Ele menciona a realidade aumentada como exemplo dessa diversidade de usos:
“Se eu pensar isso dentro de uma indústria, por exemplo, já existe aplicação em que a pessoa que vai consertar uma máquina vê ali o que precisa fazer e é guiada no conserto através do óculos de realidade aumentada. Mas podemos pensar também na realidade aumentada no e-commerce de moda, em que a pessoa já experimenta a peça antes. São usos completamente distintos de uma tecnologia muito parecida.”
A conclusão é clara: tecnologia não é só para otimizar, é também para criar alternativas.
Futuros possíveis e a valorização da incerteza
Os Futures Studies propõem uma inversão na lógica empresarial: em vez de prever o amanhã, eles buscam projetar futuros possíveis. Essa abordagem combina análise e imaginação e pode transformar empresas reativas em organizações exploratórias, capazes de liderar o que vem a seguir.
Kim explica que o primeiro passo é tornar as equipes “mais letradas em futuros”. “O caminho é explorar todo o conteúdo disponível em diversas plataformas. A inovação já é uma temática mais difundida, e muitas pessoas conhecem seus métodos. O mesmo precisa acontecer com os estudos de futuros.”
Mas ele alerta que pensar o futuro exige algo mais difícil: apreciar a incerteza. “O Ayalon Milgram fala que normalmente tratamos a incerteza como algo negativo, mas é na incerteza que existem espaços de transformação importantes. Quando buscamos tendências, geralmente estamos buscando certeza e aí acabamos criando o ‘mais provável’.”
Nesse contexto, a ambidestria organizacional se torna essencial: melhorar o que já funciona bem, mas também explorar novas alternativas. “Esses cenários alternativos são futuros possíveis”, resume.
Propósito e tecnologia como aliados
Casos de empresas como Patagonia, Itaú e Natura mostram que é possível combinar propósito e tecnologia de forma autêntica. São organizações que experimentam novos modelos, prototipam futuros desejáveis e inspiram outras a seguir o mesmo caminho.
“Essas empresas criam um senso de possibilidade”, observa Kim. “Porque, muitas vezes, até alguém fazer pela primeira vez, achamos que é impossível, que ninguém compraria, ninguém faria.
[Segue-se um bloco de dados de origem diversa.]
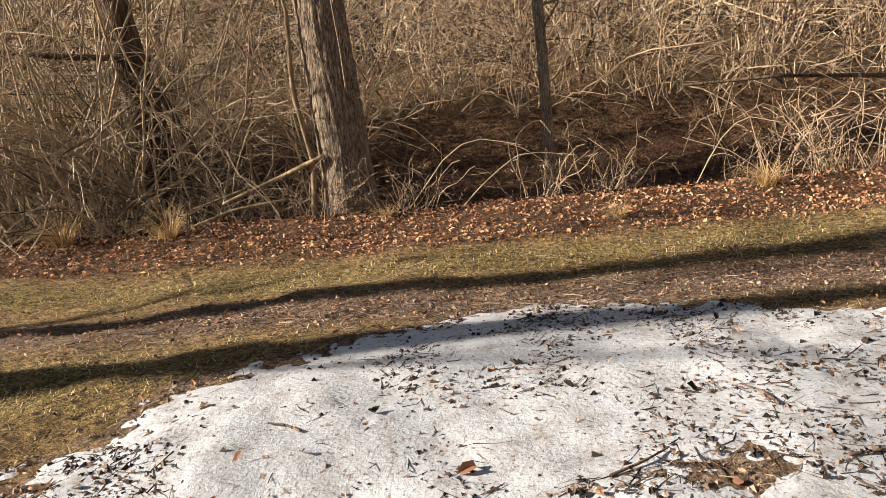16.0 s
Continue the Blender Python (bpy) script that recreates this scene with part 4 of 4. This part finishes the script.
stick("leaning_log", [(1.50, 17.05, 0.36), (1.53, 16.7, 0.22), (1.57, 16.3, 0.06), (1.60, 15.85, -0.14)], 0.06, 0.07, BARK_BROWN, "short weathered log leaning on the tree's foot", True, 12)
stick("tree_root", [(-0.96, 11.84, 0.005), (-0.82, 12.02, 0.025), (-0.66, 12.28, 0.0)], 0.02, 0.015, DEADWOOD, "worn root crossing the muddy path")
stick("tree_root", [(-0.87, 10.9, 0.0), (-0.6, 11.1, 0.025), (-0.31, 11.23, 0.0)], 0.022, 0.014, DEADWOOD, "worn root crossing the muddy path")
stick("fallen_stick", [(-0.28, 10.25, 0.004), (-0.2, 10.5, 0.008), (-0.16, 10.72, 0.006)], 0.012, 0.008, BARK_BROWN, "short stick lying on the mud")
stick("fallen_stick", [(-0.42, 12.9, 0.02), (-0.22, 12.45, 0.02)], 0.009, 0.006, DEADWOOD, "thin stick lying on the mud")
stick("chunk_of_wood", [(-1.80, 16.5, 0.03), (-1.76, 16.68, 0.045), (-1.68, 16.86, 0.03)], 0.038, 0.03, BARK_DARK, "dark rotten chunk of wood at the edge of the snow")
stick("fallen_stick", [(-1.27, 16.9, 0.02), (-1.22, 16.7, 0.025), (-1.20, 16.5, 0.02)], 0.006, 0.009, BARK_BROWN, "curved brown stick lying on the path")
stick("fallen_stick", [(0.14, 19.36, 0.010), (0.24, 19.32, 0.012), (0.42, 19.18, 0.008)], 0.016, 0.009, BARK_BROWN, "pale broken stick lying on the turf")
stick("fallen_branch", [(2.92, 10.6, 0.12), (2.6, 9.6, 0.06), (2.29, 8.85, 0.04), (2.25, 8.2, 0.03), (2.23, 7.7, 0.02)], 0.007, 0.012, DEADWOOD, "long thin fallen branch lying in the grass")
stick("fallen_branch", [(1.75, 14.2, 0.10), (1.85, 13.6, 0.06), (1.75, 13.1, 0.03)], 0.014, 0.008, BARK_GREY, "weathered branch half buried in dead grass")
stick("fallen_branch", [(2.8, 14.7, 0.12), (3.4, 14.9, 0.14), (4.2, 14.8, 0.12)], 0.03, 0.018, DEADWOOD, "pale fallen branch lying across dead grass")
stick("fallen_branch", [(5.2, 17.0, 0.5), (6.2, 17.6, 0.6), (7.6, 18.3, 0.8)], 0.045, 0.02, DEADWOOD, "pale fallen branch caught in brambles")
stick("leaning_branch", [(3.66, 15.0, 0.0), (3.45, 15.2, 0.75), (3.1, 15.4, 1.5), (2.85, 15.5, 2.5), (2.8, 15.6, 3.6)], 0.018, 0.007, PALE_CANE, "pale arching branch leaning over brambles")
stick("fallen_branch", [(0.9, 28.9, 1.6), (2.0, 28.6, 1.55), (3.3, 28.4, 1.3), (4.4, 28.2, 0.9)], 0.018, 0.03, BARK_DARK, "dark fallen branch hanging across the ditch")
stick("fallen_branch", [(-4.6, 27.2, 0.25), (-4.0, 27.4, 0.55), (-3.4, 27.3, 0.75)], 0.02, 0.03, DEADWOOD, "pale dead branch propped at the ditch edge")
stick("low_branch", [(-6.0, 29.3, 2.6), (-7.0, 29.0, 2.75), (-8.2, 28.8, 2.9), (-9.6, 28.6, 3.4)], 0.05, 0.015, BARK_DARK, "dark low branch reaching out of the thicket")

lone = np.random.default_rng(9)
for x, y, s in ((-2.0, 19.53, 0.065), (0.22, 21.05, 0.06), (-1.6, 20.9, 0.05), (-0.9, 18.4, 0.05), (2.6, 5.6, 0.08)):
    o = leaf_stuff("dead_leaf", lone, np.array([x]), np.array([y]), np.array([s]), 0.03, "single curled red-brown dead leaf")
    o["kind"], o["category"] = "thing", "leaf"

# vines and canes at the ditch
stick("hanging_vine", [(-3.62, 27.35, 0.0), (-3.54, 27.37, 0.7), (-3.66, 27.4, 1.5), (-3.6, 27.4, 2.4), (-3.8, 27.45, 3.6)], 0.035, 0.02, DEADWOOD, "pale vine climbing beside the forked tree")
stick("hanging_vine", [(-5.9, 29.1, 2.2), (-5.5, 29.0, 1.3), (-5.0, 28.8, 1.05), (-4.7, 28.7, 1.35)], 0.045, 0.025, BARK_DARK, "dark twisted vine hanging by the leaning tree")
for x0, y0, x1, top_ in ((-2.5, 27.1, -1.2, 0.75), (-1.9, 27.3, -0.6, 0.6), (-4.4, 27.0, -5.2, 0.9), (0.6, 27.0, 1.5, 0.7), (1.9, 26.9, 1.0, 0.8), (3.2, 26.8, 4.0, 0.9), (-3.9, 27.0, -4.6, 0.55)):
    u = np.linspace(0, 1, 7)
    stick("arching_cane", [(x0 + (x1 - x0) * k, y0 + 0.15 * math.sin(k * 3), top_ * math.sin(min(k * 1.25, 1.0) * math.pi * 0.62 + max(0, k - 0.8))) for k in u], 0.007, 0.004, PALE_CANE, "pale bramble cane arching over the verge", True, 5)
for x, y, z, r in ((-5.5, 27.3, 0.5, 0.022), (-5.0, 27.1, 0.3, 0.028), (-6.3, 27.4, 0.7, 0.03), (-4.5, 27.5, 0.4, 0.02)):
    stick("dead_branch", [(x, y, 0.02), (x + 0.5, y + 0.1, z * 0.6), (x + 1.1, y + 0.25, z)], r, r * 0.5, DEADWOOD, "grey dead branch propped in the thicket edge")

# pebbles on the mud
prng = np.random.default_rng(15)


def pebble(x, y, size):
    bm = bmesh.new()
    bmesh.ops.create_icosphere(bm, subdivisions=2, radius=1.0)
    for v in bm.verts:
        v.co *= 1 + 0.25 * (noise.noise(v.co * 1.7 + Vector((x * 9, y * 7, 0))))
        v.co = Vector((v.co.x * size, v.co.y * size * 0.8, v.co.z * size * 0.55))
    me = bpy.data.meshes.new("pebble")
    bm.to_mesh(me)
    bm.free()
    me.materials.append(PEBBLE)
    ob = new("pebble", me)
    ob.location = (x, y, ground_at(x, y) + size * 0.2)
    return tagged(ob, "small pale stone pressed into the mud", "stone", "pebbles")


PEBBLE = bark_material("pale_stone", (0.34, 0.31, 0.27), (0.62, 0.59, 0.54), 40, 1.0, 0.3)
for x, y, r in ((0.17, 10.49, 0.03), (-0.45, 17.35, 0.018), (-0.62, 17.0, 0.02), (-0.55, 16.7, 0.015)):
    pebble(x, y, r)
for _ in range(22):
    y = prng.uniform(9, 20)
    pebble(float(path_x(y) + prng.normal(0, 0.5)), y, prng.uniform(0.008, 0.02))


# living green plants
def green_tuft(x, y, seed, tall, blades):
    r = np.random.default_rng(seed)
    a, d = r.uniform(0, 6.28, blades), 0.05 * np.sqrt(r.random(blades))
    v, f = blade_arrays(r, np.cos(a) * d, np.sin(a) * d, np.full(blades, -0.01), tall * r.uniform(0.5, 1.1, blades), r.uniform(0.0025, 0.005, blades), r.uniform(0.4, 1.7, blades), 3, a)
    ob = new("green_tuft", mesh_from("green_tuft", v, f, GREEN))
    ob.location = (x, y, ground_at(x, y))
    return tagged(ob, "small tuft of fresh green grass", "grass", "green tufts")


GREEN = island_material("fresh_grass", [(0.0, (0.05, 0.085, 0.02)), (0.6, (0.11, 0.15, 0.04)), (1.0, (0.24, 0.24, 0.08))], 0.6, 0.3)
for k, (x, y, tall, blades) in enumerate(((-0.17, 15.5, 0.09, 90), (-2.5, 12.6, 0.12, 80), (-2.3, 13.2, 0.07, 60), (-2.6, 14.6, 0.07, 60), (2.2, 11.0, 0.08, 60), (2.9, 7.6, 0.08, 70), (2.3, 6.5, 0.07, 80), (2.6, 7.0, 0.08, 70), (-2.1, 10.6, 0.07, 60))):
    green_tuft(x, y, 400 + k, tall, blades)

# larger sticks lying on the wide snow patch
for x, y, a, length in ((-1.05, 20.9, 0.6, 0.26), (-0.55, 21.3, 2.0, 0.2), (-1.7, 20.2, 1.1, 0.18), (-0.3, 20.9, 0.2, 0.22), (-2.3, 21.2, 2.7, 0.16), (-1.9, 18.6, 0.4, 0.24), (-1.6, 19.2, 1.9, 0.2), (-2.7, 19.9, 0.9, 0.2), (0.3, 4.6, 1.2, 0.2), (0.7, 5.3, 0.3, 0.24), (0.9, 3.9, 2.2, 0.18), (0.2, 6.2, 2.6, 0.2)):
    dx, dy = math.cos(a) * length / 2, math.sin(a) * length / 2
    stick("fallen_stick", [(x - dx, y - dy, 0.016), (x + dy * 0.12, y - dx * 0.12, 0.022), (x + dx, y + dy, 0.016)], 0.006, 0.003, BARK_DARK, "short dark stick lying on the snow", True, 5)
Quando vemos uma empresa fazendo, ganhamos um senso de permissão: ‘Se eles fizeram, eu também posso.’”
Essa “permissão para imaginar” é um combustível potente para a inovação e também um lembrete de que a tecnologia deve habilitar futuros no plural, não apenas um único caminho.
“Passa por criar futuros que não eliminem outros futuros”, diz Kim. “Futuros que não impeçam outras pessoas de existir e atuar.”
Do hype ao sentido
Em um mundo guiado por tendências, talvez a pergunta mais relevante para líderes e empresas seja também a mais simples e a mais difícil:
“Estou investindo nisso porque todos estão investindo, ou porque isso é importante para o meu negócio?”
Como lembra Kim, “os negócios, às vezes, se inflamam pelo hype e perdem o foco e, quando isso acontece, vem também o desencantamento.”
Pensar o futuro, portanto, é mais do que acompanhar movimentos tecnológicos: é dar direção a eles. É enxergar a tecnologia como mecanismo de imaginação estratégica, uma aliada na criação de alternativas que ampliam o campo do possível.